YOUR INSTRUCTIONS: Using the data below, return the stretch from the line that contains "curve.update()" through the line that contains "scene.view_settings.keyframe_insert(path, frame=frame(t))", both included, exactly as it stands and nothing beyond it.

Start of SUPPLIED MATERIAL

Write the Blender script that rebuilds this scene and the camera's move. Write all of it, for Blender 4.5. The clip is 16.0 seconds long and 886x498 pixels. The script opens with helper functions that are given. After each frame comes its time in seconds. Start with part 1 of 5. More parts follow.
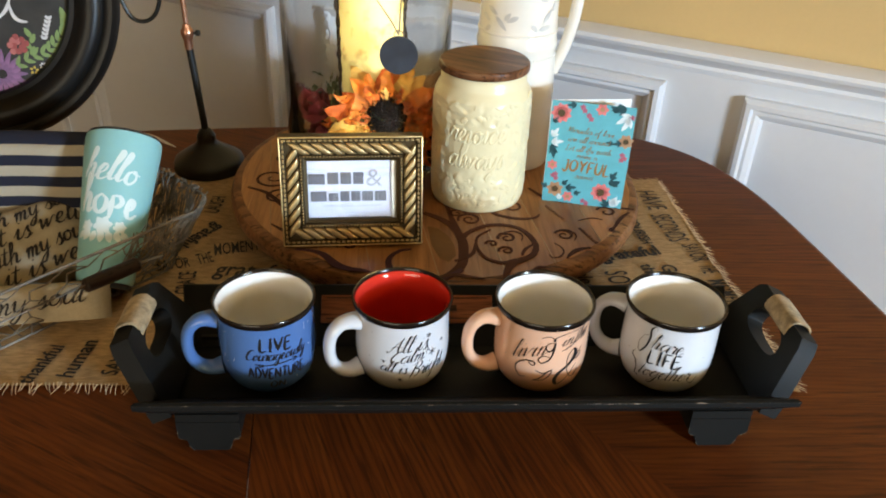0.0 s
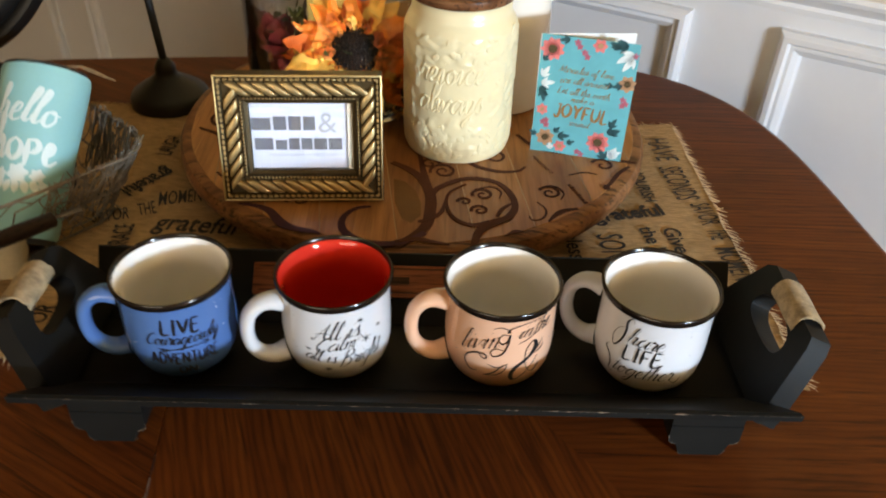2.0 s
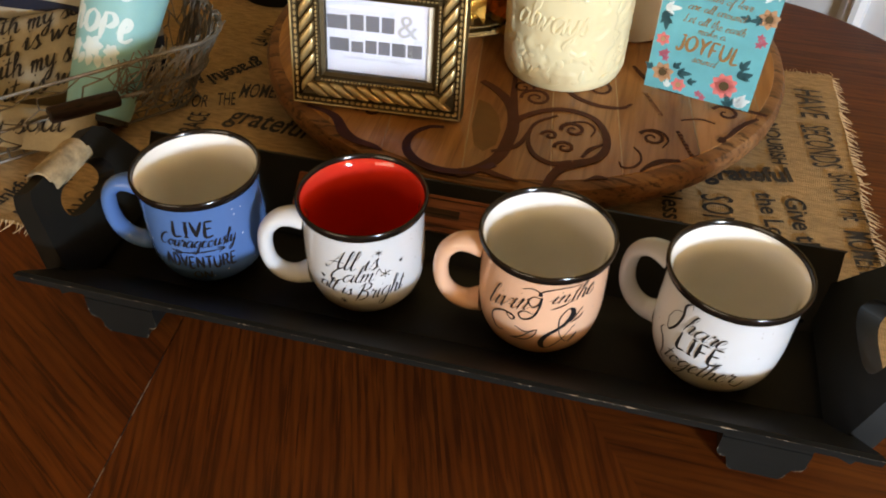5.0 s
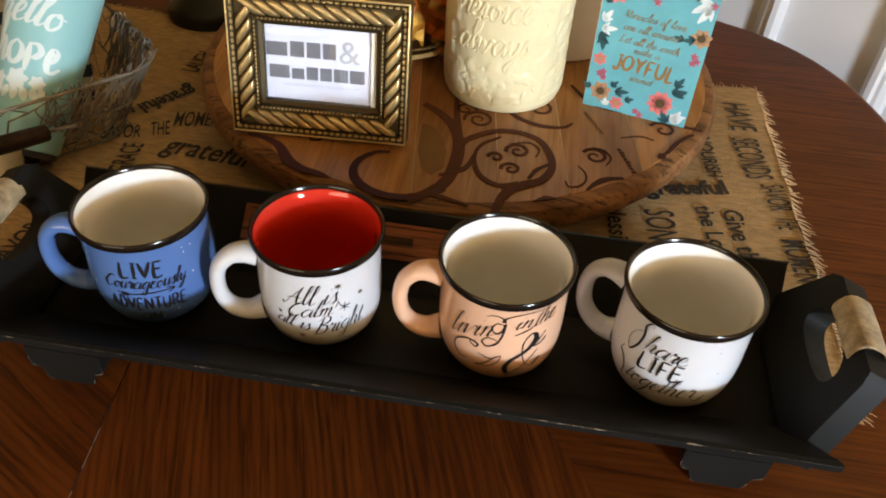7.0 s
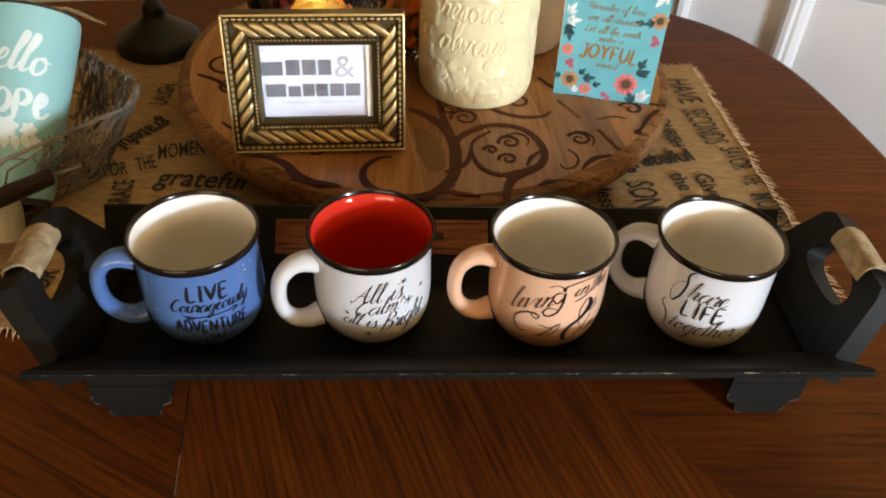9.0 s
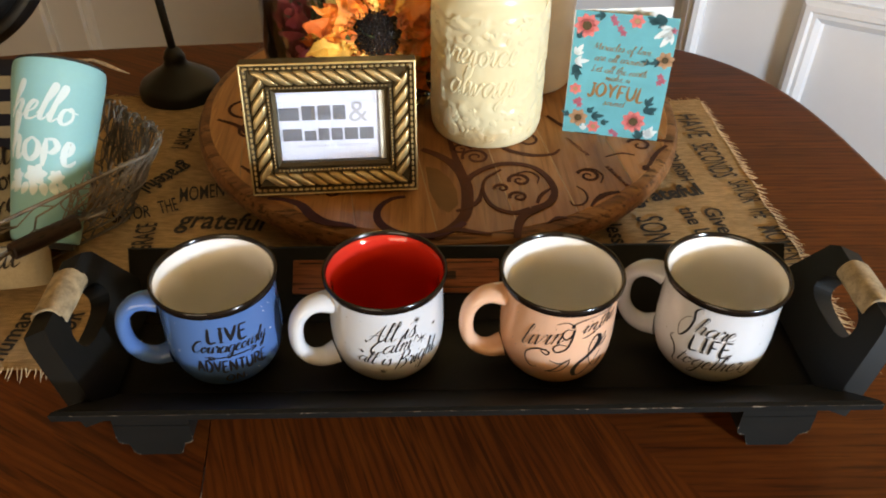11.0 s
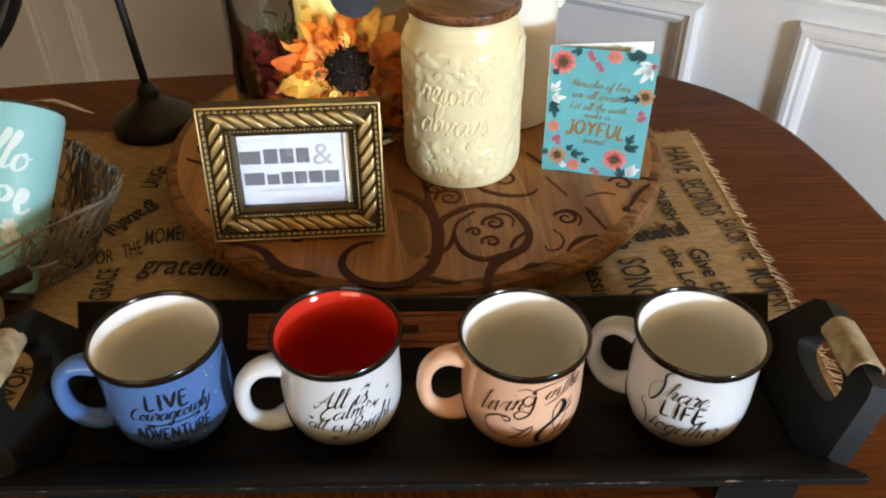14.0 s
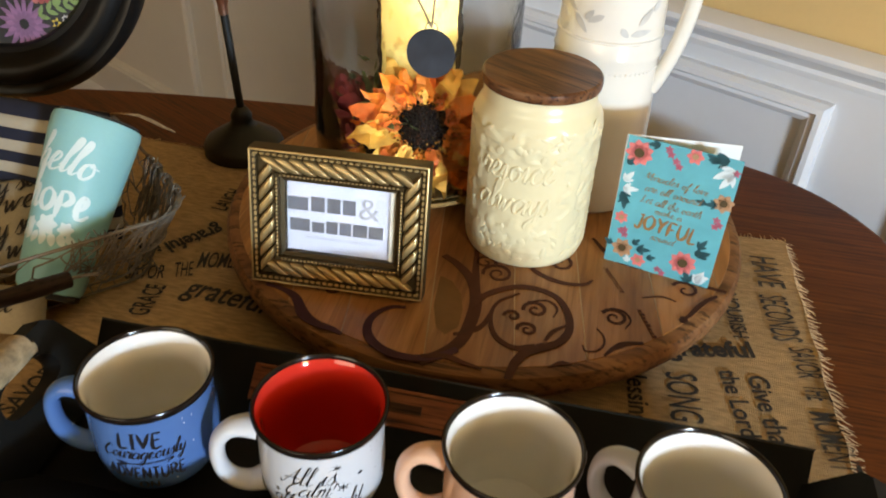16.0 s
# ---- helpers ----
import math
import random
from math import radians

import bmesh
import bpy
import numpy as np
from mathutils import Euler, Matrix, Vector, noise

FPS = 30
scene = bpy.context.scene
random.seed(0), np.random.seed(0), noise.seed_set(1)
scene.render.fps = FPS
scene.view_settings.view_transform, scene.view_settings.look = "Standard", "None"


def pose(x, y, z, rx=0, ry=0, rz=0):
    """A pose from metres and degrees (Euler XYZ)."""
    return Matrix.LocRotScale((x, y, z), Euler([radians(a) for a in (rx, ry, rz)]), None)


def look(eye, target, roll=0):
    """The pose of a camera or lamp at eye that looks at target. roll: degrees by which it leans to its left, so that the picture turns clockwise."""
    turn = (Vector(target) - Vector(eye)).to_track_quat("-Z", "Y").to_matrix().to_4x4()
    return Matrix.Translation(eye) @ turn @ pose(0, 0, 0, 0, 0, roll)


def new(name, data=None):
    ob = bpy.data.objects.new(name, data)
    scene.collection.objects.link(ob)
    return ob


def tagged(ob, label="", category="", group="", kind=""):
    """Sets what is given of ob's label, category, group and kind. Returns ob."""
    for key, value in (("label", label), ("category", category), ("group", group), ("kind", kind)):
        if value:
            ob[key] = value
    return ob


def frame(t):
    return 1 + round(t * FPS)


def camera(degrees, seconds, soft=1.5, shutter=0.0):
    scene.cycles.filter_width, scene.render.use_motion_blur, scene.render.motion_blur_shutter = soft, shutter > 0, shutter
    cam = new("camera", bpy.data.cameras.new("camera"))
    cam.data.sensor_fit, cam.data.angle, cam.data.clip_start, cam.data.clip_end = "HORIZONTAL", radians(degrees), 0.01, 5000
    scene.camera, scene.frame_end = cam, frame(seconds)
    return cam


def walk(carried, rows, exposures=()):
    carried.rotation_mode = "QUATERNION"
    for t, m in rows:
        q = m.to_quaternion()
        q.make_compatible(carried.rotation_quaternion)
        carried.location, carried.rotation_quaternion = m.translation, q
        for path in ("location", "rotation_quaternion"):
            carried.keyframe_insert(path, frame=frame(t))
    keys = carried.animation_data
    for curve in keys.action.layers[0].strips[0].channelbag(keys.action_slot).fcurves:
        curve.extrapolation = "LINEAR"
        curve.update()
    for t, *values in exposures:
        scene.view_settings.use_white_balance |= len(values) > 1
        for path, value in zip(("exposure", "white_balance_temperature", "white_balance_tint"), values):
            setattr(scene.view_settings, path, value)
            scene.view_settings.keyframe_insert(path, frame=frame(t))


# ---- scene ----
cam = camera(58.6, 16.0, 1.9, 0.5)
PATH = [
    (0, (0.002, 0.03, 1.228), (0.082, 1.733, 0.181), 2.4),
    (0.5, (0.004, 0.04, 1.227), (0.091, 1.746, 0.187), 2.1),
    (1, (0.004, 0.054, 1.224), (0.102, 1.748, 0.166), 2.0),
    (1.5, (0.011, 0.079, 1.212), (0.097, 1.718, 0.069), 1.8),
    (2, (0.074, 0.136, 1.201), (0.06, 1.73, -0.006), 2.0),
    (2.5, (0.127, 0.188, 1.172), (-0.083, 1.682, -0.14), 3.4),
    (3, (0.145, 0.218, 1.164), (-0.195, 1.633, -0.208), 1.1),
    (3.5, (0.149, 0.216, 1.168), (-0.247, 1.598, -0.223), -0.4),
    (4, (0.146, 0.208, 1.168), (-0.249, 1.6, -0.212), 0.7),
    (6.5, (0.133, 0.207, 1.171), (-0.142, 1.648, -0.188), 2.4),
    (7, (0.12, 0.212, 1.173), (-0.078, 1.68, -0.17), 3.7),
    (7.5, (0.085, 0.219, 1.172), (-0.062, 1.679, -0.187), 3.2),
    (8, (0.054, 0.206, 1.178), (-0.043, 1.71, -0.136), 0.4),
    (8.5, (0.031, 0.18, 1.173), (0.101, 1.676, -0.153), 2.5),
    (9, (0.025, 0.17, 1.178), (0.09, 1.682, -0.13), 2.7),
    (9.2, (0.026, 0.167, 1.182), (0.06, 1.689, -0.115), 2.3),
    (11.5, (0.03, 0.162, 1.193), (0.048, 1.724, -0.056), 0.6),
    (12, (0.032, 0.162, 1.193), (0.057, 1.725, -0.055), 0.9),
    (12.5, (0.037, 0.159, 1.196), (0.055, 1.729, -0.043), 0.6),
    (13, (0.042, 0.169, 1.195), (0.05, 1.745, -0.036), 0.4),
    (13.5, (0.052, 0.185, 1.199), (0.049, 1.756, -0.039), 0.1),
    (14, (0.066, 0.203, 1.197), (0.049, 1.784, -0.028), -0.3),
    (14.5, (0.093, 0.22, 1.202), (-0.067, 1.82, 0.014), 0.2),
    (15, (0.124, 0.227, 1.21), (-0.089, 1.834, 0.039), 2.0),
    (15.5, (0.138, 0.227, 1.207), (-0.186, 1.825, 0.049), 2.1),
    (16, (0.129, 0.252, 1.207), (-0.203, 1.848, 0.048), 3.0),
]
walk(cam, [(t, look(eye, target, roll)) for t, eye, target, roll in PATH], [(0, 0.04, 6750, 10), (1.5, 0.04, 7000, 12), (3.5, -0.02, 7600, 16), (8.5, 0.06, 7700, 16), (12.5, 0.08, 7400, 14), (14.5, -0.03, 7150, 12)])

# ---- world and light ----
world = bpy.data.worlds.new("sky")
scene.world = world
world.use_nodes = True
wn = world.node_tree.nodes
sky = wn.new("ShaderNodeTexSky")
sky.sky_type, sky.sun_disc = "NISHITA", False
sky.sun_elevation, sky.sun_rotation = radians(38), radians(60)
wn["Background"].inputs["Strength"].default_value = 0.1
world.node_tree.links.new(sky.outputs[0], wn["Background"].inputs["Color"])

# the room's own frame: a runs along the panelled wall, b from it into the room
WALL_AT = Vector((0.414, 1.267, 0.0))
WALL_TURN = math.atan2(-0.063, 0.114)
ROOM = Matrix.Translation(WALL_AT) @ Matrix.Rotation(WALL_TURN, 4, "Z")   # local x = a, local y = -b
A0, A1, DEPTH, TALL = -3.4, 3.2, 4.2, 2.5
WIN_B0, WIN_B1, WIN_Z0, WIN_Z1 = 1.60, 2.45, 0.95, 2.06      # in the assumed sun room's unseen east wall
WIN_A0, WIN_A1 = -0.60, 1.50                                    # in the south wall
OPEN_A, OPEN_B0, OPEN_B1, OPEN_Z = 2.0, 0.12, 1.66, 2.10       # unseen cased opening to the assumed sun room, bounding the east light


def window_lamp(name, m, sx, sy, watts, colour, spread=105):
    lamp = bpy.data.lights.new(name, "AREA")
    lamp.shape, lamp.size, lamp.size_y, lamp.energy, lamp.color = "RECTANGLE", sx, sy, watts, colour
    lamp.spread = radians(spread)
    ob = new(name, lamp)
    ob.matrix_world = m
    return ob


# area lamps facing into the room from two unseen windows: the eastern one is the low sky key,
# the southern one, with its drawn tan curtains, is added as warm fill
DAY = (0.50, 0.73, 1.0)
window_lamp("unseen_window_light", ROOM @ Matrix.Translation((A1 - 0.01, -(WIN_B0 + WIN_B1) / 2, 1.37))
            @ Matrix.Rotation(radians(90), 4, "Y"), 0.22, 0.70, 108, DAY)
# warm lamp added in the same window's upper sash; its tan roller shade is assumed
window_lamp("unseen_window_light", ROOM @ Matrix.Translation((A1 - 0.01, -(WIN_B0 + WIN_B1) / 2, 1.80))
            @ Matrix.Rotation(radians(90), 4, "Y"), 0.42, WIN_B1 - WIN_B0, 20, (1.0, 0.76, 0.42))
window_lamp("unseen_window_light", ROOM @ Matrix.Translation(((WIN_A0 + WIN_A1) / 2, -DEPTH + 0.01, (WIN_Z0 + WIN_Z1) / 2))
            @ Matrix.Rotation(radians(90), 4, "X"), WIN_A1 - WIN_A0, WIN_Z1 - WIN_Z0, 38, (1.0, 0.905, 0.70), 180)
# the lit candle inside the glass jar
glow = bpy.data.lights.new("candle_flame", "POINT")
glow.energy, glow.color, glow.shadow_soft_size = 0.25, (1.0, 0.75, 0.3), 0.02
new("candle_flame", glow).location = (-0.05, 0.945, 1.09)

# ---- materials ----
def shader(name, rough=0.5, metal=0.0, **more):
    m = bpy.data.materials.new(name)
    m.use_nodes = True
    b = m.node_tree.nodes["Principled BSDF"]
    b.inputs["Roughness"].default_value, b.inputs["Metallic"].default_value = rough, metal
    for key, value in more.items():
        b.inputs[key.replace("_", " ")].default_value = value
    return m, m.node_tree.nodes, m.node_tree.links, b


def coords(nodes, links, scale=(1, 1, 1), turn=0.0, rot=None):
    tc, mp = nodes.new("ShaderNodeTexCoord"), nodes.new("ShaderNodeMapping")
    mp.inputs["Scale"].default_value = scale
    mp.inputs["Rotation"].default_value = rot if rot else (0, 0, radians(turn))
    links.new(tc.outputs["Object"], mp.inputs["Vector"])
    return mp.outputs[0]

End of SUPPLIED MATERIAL

ANSWER TO THIS EXERCISE:
        curve.update()
    for t, *values in exposures:
        scene.view_settings.use_white_balance |= len(values) > 1
        for path, value in zip(("exposure", "white_balance_temperature", "white_balance_tint"), values):
            setattr(scene.view_settings, path, value)
            scene.view_settings.keyframe_insert(path, frame=frame(t))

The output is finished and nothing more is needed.